• _Problem to work on_
Look through the material and tally each line bearing the word "name". Give only the total.

• _Data section_
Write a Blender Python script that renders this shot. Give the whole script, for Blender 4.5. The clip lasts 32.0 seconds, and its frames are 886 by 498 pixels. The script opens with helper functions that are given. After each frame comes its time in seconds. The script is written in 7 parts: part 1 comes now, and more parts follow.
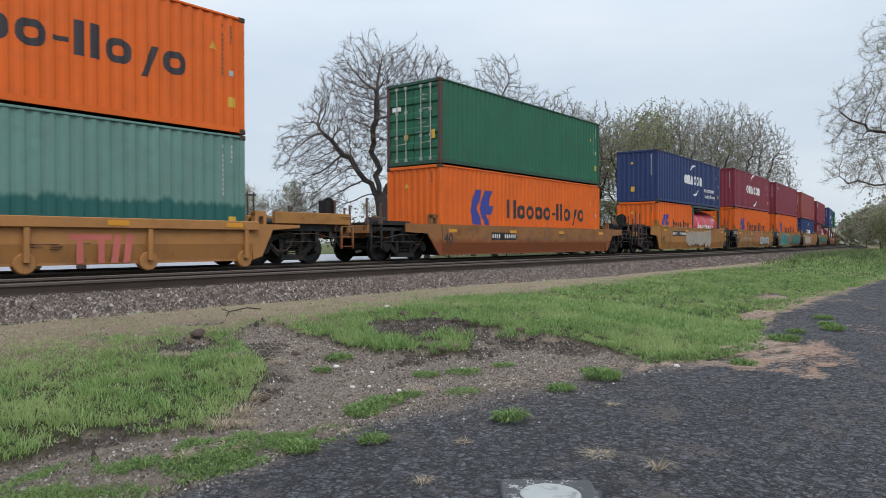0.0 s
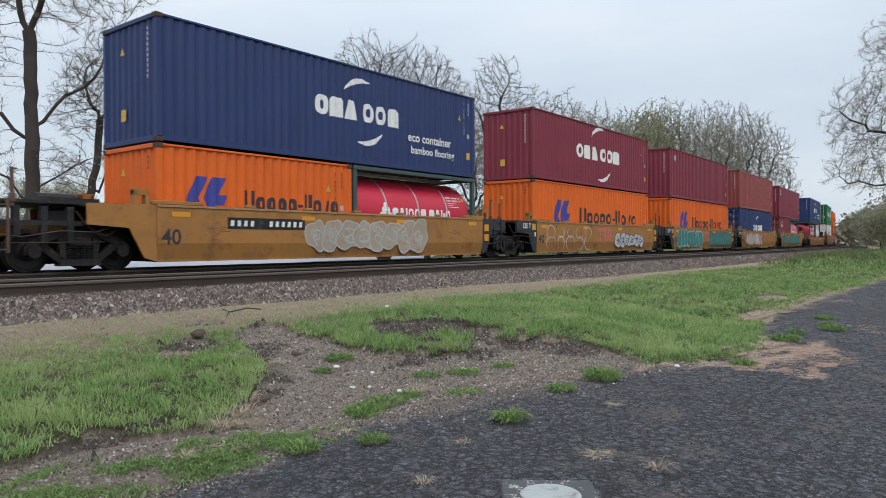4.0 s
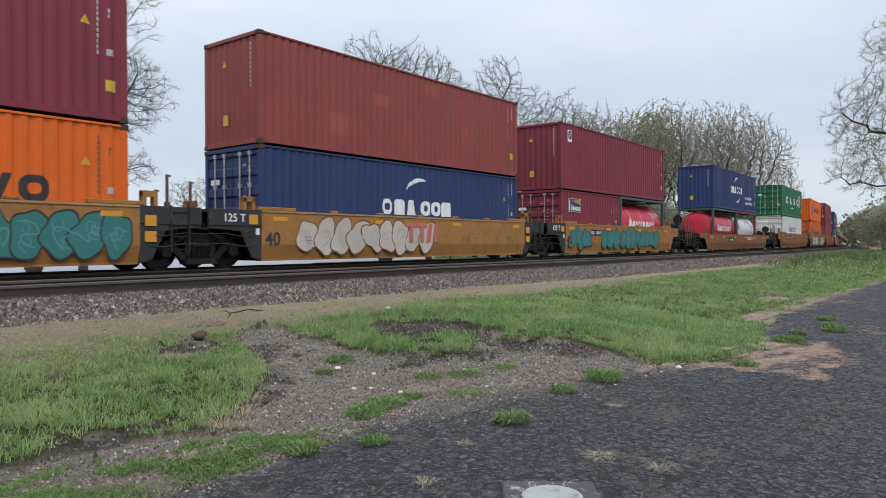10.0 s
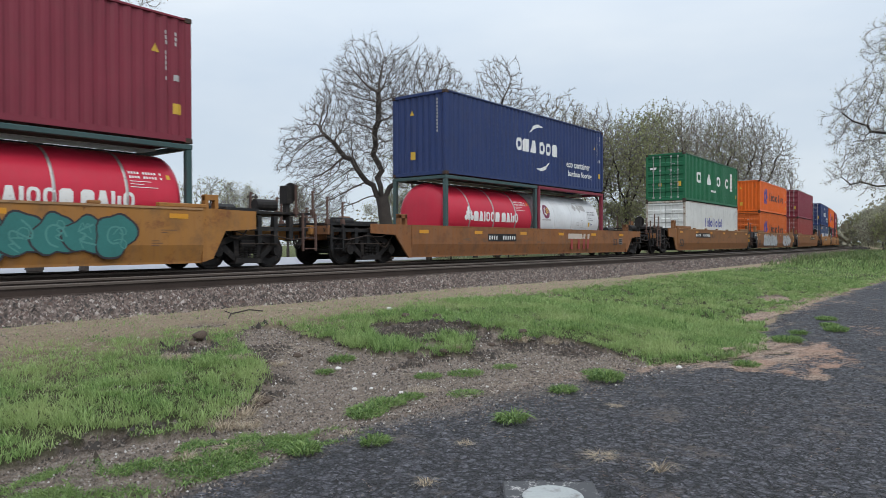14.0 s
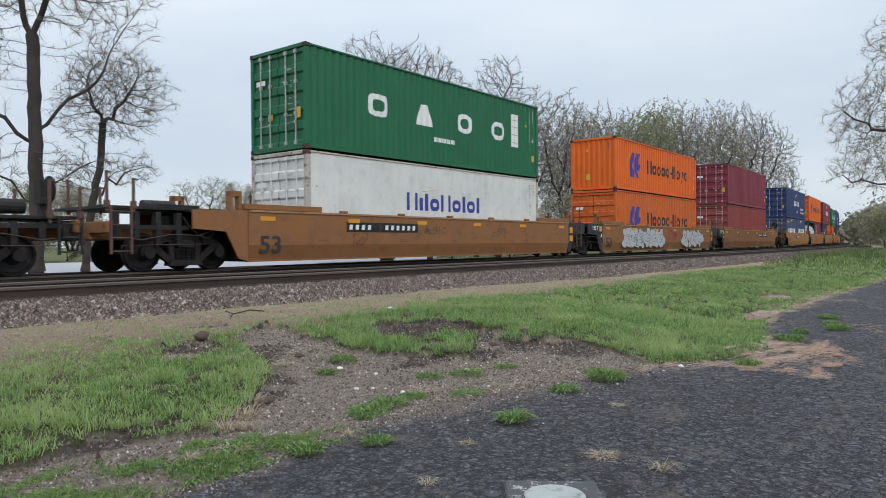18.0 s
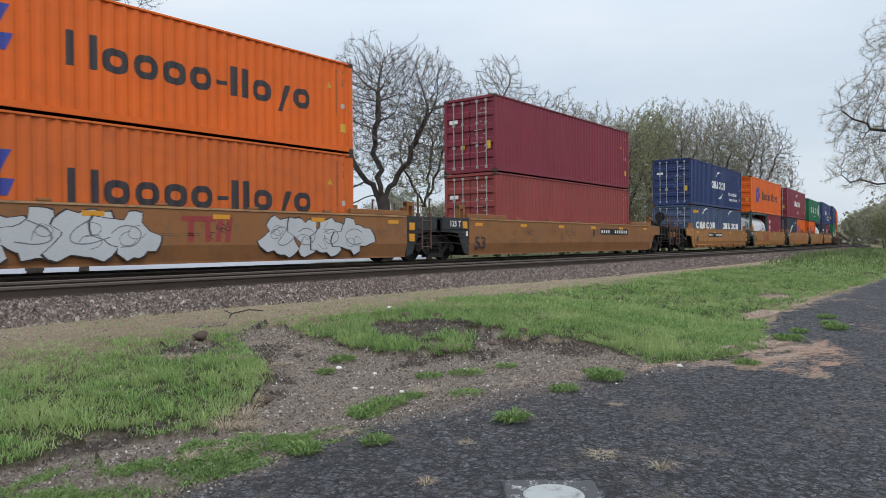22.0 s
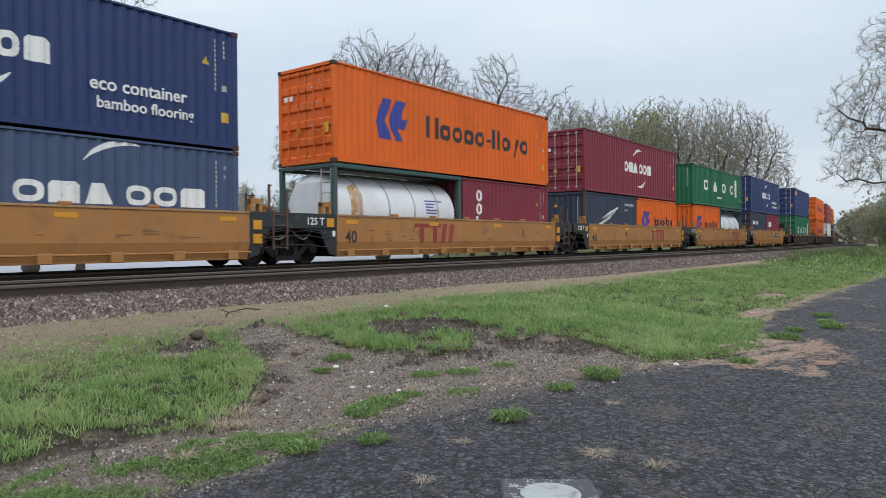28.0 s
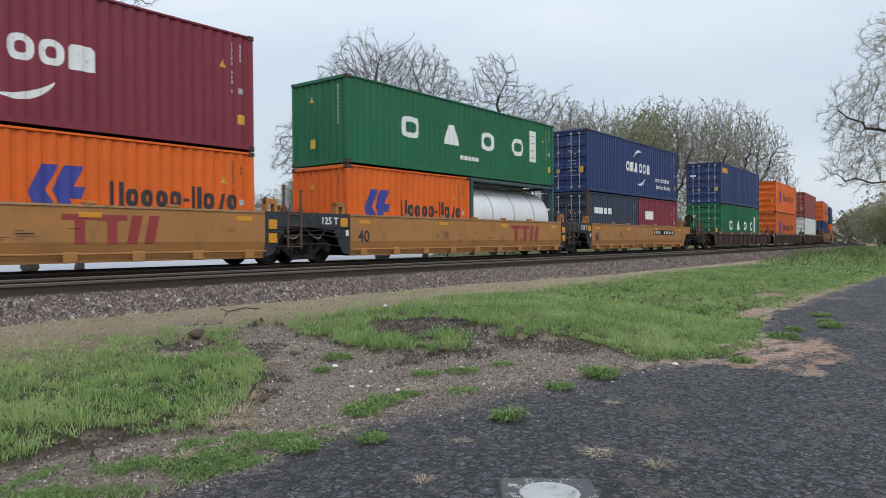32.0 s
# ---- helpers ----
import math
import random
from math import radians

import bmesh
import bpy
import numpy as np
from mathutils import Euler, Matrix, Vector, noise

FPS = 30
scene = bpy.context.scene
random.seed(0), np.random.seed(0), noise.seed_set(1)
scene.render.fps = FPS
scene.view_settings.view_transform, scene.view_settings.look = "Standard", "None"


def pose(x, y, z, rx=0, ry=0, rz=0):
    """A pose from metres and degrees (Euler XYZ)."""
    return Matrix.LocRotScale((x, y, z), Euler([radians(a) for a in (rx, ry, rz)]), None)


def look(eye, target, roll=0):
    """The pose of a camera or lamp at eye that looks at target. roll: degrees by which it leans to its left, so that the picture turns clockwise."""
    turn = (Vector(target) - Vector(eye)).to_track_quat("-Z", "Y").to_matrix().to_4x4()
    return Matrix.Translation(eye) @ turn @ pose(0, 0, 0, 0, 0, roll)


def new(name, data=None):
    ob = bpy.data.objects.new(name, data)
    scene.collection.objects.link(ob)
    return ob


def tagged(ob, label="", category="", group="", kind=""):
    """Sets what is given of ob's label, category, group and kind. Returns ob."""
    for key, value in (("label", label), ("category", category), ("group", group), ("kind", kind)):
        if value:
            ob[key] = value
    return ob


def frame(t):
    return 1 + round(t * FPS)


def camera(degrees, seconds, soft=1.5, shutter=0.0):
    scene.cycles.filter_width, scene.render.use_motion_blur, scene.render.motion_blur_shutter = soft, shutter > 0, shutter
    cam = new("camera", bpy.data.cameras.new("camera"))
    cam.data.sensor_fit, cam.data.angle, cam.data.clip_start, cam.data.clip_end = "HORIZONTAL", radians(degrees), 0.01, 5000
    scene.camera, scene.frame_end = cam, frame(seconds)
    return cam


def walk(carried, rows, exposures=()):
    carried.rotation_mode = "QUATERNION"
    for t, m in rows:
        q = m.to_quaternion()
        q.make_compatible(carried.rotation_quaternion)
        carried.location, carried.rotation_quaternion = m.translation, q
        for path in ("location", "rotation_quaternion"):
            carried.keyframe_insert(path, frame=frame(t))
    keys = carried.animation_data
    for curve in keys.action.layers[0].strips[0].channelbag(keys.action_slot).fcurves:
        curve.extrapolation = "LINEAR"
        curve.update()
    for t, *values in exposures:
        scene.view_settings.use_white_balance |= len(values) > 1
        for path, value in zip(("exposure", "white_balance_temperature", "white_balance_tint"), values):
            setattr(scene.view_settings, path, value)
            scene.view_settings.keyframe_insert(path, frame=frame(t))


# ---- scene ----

# ---------------------------------------------------------------- camera
CAM_Z = 1.25          # eye above the asphalt
RAIL = 0.675          # top of rail
cam = camera(64.35, 32.0, soft=0.65, shutter=0.15)
PATH = [(0.0, 89.494, 0.191, -51.708), (1.0, 89.493, 0.187, -51.710), (2.0, 89.493, 0.185, -51.710), (3.0, 89.497, 0.180, -51.703),
        (4.0, 89.515, 0.190, -51.690), (5.0, 89.545, 0.225, -51.669), (6.0, 89.560, 0.228, -51.659), (7.0, 89.562, 0.208, -51.648),
        (8.0, 89.574, 0.210, -51.638), (9.0, 89.600, 0.240, -51.609), (10.0, 89.614, 0.245, -51.591), (11.0, 89.620, 0.228, -51.584),
        (12.0, 89.629, 0.214, -51.576), (13.0, 89.636, 0.224, -51.562), (14.0, 89.637, 0.273, -51.552), (15.0, 89.634, 0.311, -51.528),
        (16.0, 89.622, 0.359, -51.495), (17.0, 89.610, 0.405, -51.472), (18.0, 89.602, 0.470, -51.459), (19.0, 89.600, 0.533, -51.462),
        (20.0, 89.601, 0.546, -51.478), (21.0, 89.591, 0.500, -51.506), (22.0, 89.573, 0.466, -51.543), (23.0, 89.554, 0.462, -51.583),
        (24.0, 89.540, 0.446, -51.625), (25.0, 89.532, 0.420, -51.663), (26.0, 89.516, 0.420, -51.706), (27.0, 89.490, 0.446, -51.757),
        (28.0, 89.476, 0.452, -51.786), (29.0, 89.463, 0.444, -51.808), (30.0, 89.447, 0.430, -51.829), (31.0, 89.434, 0.410, -51.841),
        (32.0, 89.429, 0.407, -51.842)]
walk(cam, [(t, pose(0, 0, CAM_Z, a, b, c)) for t, a, b, c in PATH])

# ---------------------------------------------------------------- light: an overcast spring day
SUN_EL, SUN_AZ = radians(48), radians(215)
world = bpy.data.worlds.new("overcast_sky")
scene.world = world
world.use_nodes = True
wn, wl = world.node_tree.nodes, world.node_tree.links
wn.clear()
w_out = wn.new("ShaderNodeOutputWorld")
w_bg = wn.new("ShaderNodeBackground")
w_sky = wn.new("ShaderNodeTexSky")
w_sky.sky_type = "NISHITA"
w_sky.sun_disc = False
w_sky.sun_elevation, w_sky.sun_rotation = SUN_EL, SUN_AZ
w_scale = wn.new("ShaderNodeVectorMath")
w_scale.operation = "SCALE"
w_scale.inputs["Scale"].default_value = 0.09
w_mix = wn.new("ShaderNodeMixRGB")
w_mix.inputs["Fac"].default_value = 0.86
w_co = wn.new("ShaderNodeTexCoord")
w_map = wn.new("ShaderNodeMapping")
w_map.inputs["Scale"].default_value = (1.2, 1.2, 4.0)
w_noise = wn.new("ShaderNodeTexNoise")
w_noise.inputs["Scale"].default_value = 2.2
w_noise.inputs["Detail"].default_value = 5
w_ramp = wn.new("ShaderNodeValToRGB")
w_ramp.color_ramp.elements[0].position, w_ramp.color_ramp.elements[1].position = 0.3, 0.72
w_ramp.color_ramp.elements[0].color = (0.672, 0.775, 0.895, 1)
w_ramp.color_ramp.elements[1].color = (0.820, 0.895, 0.968, 1)
wl.new(w_co.outputs["Generated"], w_map.inputs["Vector"])
wl.new(w_map.outputs["Vector"], w_noise.inputs["Vector"])
wl.new(w_noise.outputs["Fac"], w_ramp.inputs["Fac"])
wl.new(w_sky.outputs["Color"], w_scale.inputs[0])
wl.new(w_scale.outputs["Vector"], w_mix.inputs["Color1"])
wl.new(w_ramp.outputs["Color"], w_mix.inputs["Color2"])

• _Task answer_
2